Ancient temple towns in India were imagined and designed to facilitate constant remembrance of divinity. The 16th century Vrindavan, discovered by Chaitanya Mahaprabhu and the saints after him, had the Yamuna and its sands, the hills of Govardhan, and the sacred groves recounting the lilas – divine pastimes of Krishna – to those who ventured into the forested landscape. As the town gained recognition among the kings and royals, more sophistication and complexity was added to this elemental architecture with grand temples. Rich merchants brought another wave of accessibility with their generous contributions in the form of dharamshalas, ghats, and other public spaces. Exigencies of the medieval age gave rise to new and more cryptic forms of architecture to keep the meaningful aesthetics alive.


Commercial interests and urban aspirations have been at odds with the town’s spirit and its visual character in modern times, setting the stage for cultural and environmental activism which took root in the late 90’s. Over the years, activists have mitigated several attempts by successive governments to commodify Vrindavan’s heritage purely for economic gains, without any regard for its conservation. While these organic challenges were easier to recognize and tackle, the inorganic obsession with putting Vrindavan on the tourism map has led to its inevitable commodification and the erosion of its identity. The temple town is on the State Smart City list, awaiting the INR 150cr Corridor and more tourists.
Unlike Kashi Vishwanath and Ujjain Mahakaal Corridors, Vrindavan is a special case of city rebranding, in the sense, there’s no particular religious structure defining its identity. Over the years, different sects have enjoyed popularity in the town, either simultaneously or in succession. In August 2022, a narrative was created around the Banke Bihari temple stampede to announce the preplanned Corridor, ostentatiously named as ‘banke bihari corridor’. The move angered locals and activists for trying to alter the character of Vrindavan with a contrived identity thrust at it and for potentially exacerbating conditions in the city already reeling under the adverse effects of unwarranted development and rampant tourism. These voices were predictably silenced by media narratives hailing the corridor for its economic benefits.

Ropeway Barsana
Vrindavan Parikrama Marg

Social media acted like a double-edged sword, creating awareness on these issues on one hand and luring heedless tourists with the proposition of great selfie and Instagram reel points. Vrindavan has had the privilege of being represented on the global stage by stalwart brand ambassadors like Pandit Jasraj, Pandit Ravi Shankar, and A.C. Bhaktivedanta Swami Prabhupada whose teachings inspired the art of iconic bands like The Beatles and Kula Shaker, and renowned Australian photographer Robyn Beeche. Today, even as hundreds of temple artists struggle for livelihood, the ‘Bollywoodization’ of heritage with light and sound shows, movie songs referencing Krishna, and performances by film celebrities, makes little sense.
The connecting Heritage City with new temples, luxury hotels and fine-dining restaurants coming up in
neighbouring Raya village is a labored attempt at placemaking in the face of numerous heritage structures that were lost to urbanization, along with the spatial practices and stories attached to them. The Vrindavan Parikrama Marg which used to be dotted by sustainably built heritage structures, sacred groves, fruit orchards and sandy shores, is unrecognizable as the ‘ring road’ today.

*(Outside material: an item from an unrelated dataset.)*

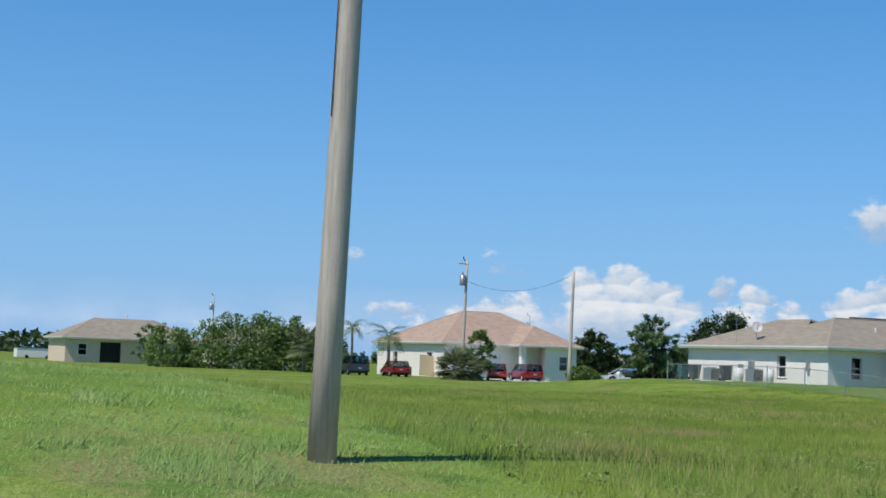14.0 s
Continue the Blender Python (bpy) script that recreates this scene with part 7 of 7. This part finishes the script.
def dish(label, x, y, z, aim, tilt, r, mt, feet=0.6, group="satellite dishes"):
    """A satellite dish on a bent mast with feed arm."""
    t = thing("satellite_dish", label, "satellite dish", x, y, z, aim, group)
    bm = bmesh.new()
    tube(bm, [(0, 0, -feet), (0.04, 0, -feet * 0.45), (0, 0, -0.02)], [0.025, 0.025, 0.025], 6)
    part("mast", bm, METAL_GREY, t)
    bm = bmesh.new()
    n = 20
    rings = [[bm.verts.new((r * q * math.cos(a), 0.35 * r * q * q - 0.1, r * 1.12 * q * math.sin(a))) for a in np.linspace(0, 2 * math.pi, n + 1)[:-1]] for q in (0.02, 0.4, 0.7, 0.9, 1.0, 1.02)]
    for a, b in zip(rings, rings[1:]):
        for i in range(n):
            bm.faces.new((a[i], a[(i + 1) % n], b[(i + 1) % n], b[i]))
    bm.faces.new(rings[0][::-1])
    ext = bmesh.ops.solidify(bm, geom=bm.faces[:], thickness=0.012)
    bmesh.ops.rotate(bm, verts=bm.verts, cent=(0, 0, 0), matrix=Matrix.Rotation(radians(tilt), 3, "X"))
    part("reflector", bm, mt, t, smooth=True)
    bm = bmesh.new()
    e = Matrix.Rotation(radians(tilt), 3, "X") @ Vector((0, r * 1.35, -r * 0.55))
    tube(bm, [(0, -0.02, -r * 0.6), e], [0.015, 0.012], 5)
    tube(bm, [e, e + Vector((0, -0.12, 0.08))], [0.035, 0.05], 8)
    part("feed_arm", bm, METAL_GREY, t)


dish("dark satellite dish on the roof corner", 125.85, 24.9, 4.75, 115, 35, 0.31, DARK, 0.72)
dish("white satellite dish on the roof slope", 78.9, 66.6, 4.6, 150, 30, 0.34, TRIM_WHITE, 0.95)


def antenna(x, y, z, h):
    t = thing("antenna", "thin roof aerial with two short bars", "antenna", x, y, z)
    bm = bmesh.new()
    tube(bm, [(0, 0, -0.6), (0, 0, h)], [0.02, 0.015], 5)
    tube(bm, [(-0.35, 0, h - 0.1), (0.35, 0, h - 0.05)], [0.012, 0.012], 4)
    tube(bm, [(-0.25, 0, h - 0.45), (0.25, 0, h - 0.42)], [0.012, 0.012], 4)
    part("aerial", bm, METAL_GREY, t)


antenna(78.7, 68.4, 4.2, 1.0)


def mailbox(x, y, label="white post mailbox by the street"):
    t = thing("mailbox", label, "mailbox", x, y, ground(x, y), 0, "mailboxes")
    part("post", boxed(-0.05, -0.05, -0.05, 0.05, 0.05, 0.85, 0.008), TRIM_WHITE, t)
    bm = boxed(-0.11, -0.24, 0.85, 0.11, 0.24, 1.0, 0.01)
    tube(bm, [(0, -0.24, 1.0), (0, 0.24, 1.0)], [0.11, 0.11], 12)
    part("box", bm, TRIM_WHITE, t)


mailbox(139.3, 89.9)
mailbox(119.0, 128.0, "white post mailbox on the far lawn")
mailbox(85.6, 92.0, "dark-topped post mailbox near the far driveway")


def lounge(x, y):
    t = thing("lounge_chair", "grey garden lounge chair with raised back", "lounge chair", x, y, ground(x, y), 35)
    bm = bmesh.new()
    for s in (-0.28, 0.28):
        tube(bm, [(s, -0.9, 0.34), (s, 0.3, 0.34), (s, 0.75, 0.78)], [0.02] * 3, 6)
    part("frame", bm, METAL_GREY, t)
    part("seat", boxed(-0.27, -0.88, 0.345, 0.27, 0.3, 0.38, 0.01), LEAF_DEAD, t)
    bm = boxed(-0.27, 0, 0, 0.27, 0.62, 0.035, 0.01)
    bmesh.ops.rotate(bm, verts=bm.verts, cent=(0, 0, 0), matrix=Matrix.Rotation(radians(44), 3, "X"))
    bmesh.ops.translate(bm, verts=bm.verts, vec=(0, 0.3, 0.36))
    part("backrest", bm, LEAF_DEAD, t)
    for s in (-0.28, 0.28):
        for yy in (-0.75, 0.25):
            bm = bmesh.new()
            tube(bm, [(s, yy, 0), (s, yy, 0.34)], [0.018, 0.018], 6)
            part("leg", bm, METAL_GREY, t)


lounge(80.9, 55.6)


def round_screen(x, y):
    t = thing("wire_reel", "round brown woven disc leaning beside the chair", "garden disc", x, y, ground(x, y))
    bm = bmesh.new()
    tube(bm, [(0, -0.03, 0.42), (0, 0.03, 0.42)], [0.4, 0.4], 20)
    part("disc", bm, LEAF_DEAD, t)


round_screen(81.9, 56.6)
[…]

The corridor will replace many ‘Kunj Galis’ – the defining motifs of Vrindavan that are revered as embodiments of divine pastimes. Man-animal and conflicts between locals and tourists are brewing. Environmental degradation is silently hurting the religious economy of the town by severing nature-culture linkages that form the basis of almost every tradition, thereby defying the very purpose behind this plunder in the name of tourism. Public spaces have been usurped by corporations, real-estate and the government, for whom tourism is only about making heritage accessible with more toilets and parking. Unfortunately the preservation of that same heritage is not/has never been on the agenda.
What message, if any, does the new culturally and architecturally ‘Macdonalized’ Vrindavan give? Is such
rebranding a sustainable economic solution, or is it mere window dressing intended to reorient the town for more capitalist consumption? How does this exercise seek to define culture without its people and stories?

Gopinath mandir

What remains of the living heritage when it is communicated and marketed as a lifeless product? Tourists are neither pilgrims nor do they count among those who carry Vrindavan and Braj in their hearts irrespective of where they are. They only seek adventure, thrill, and novel experiences. Who takes responsibility for this wreckage when the spectacle is over?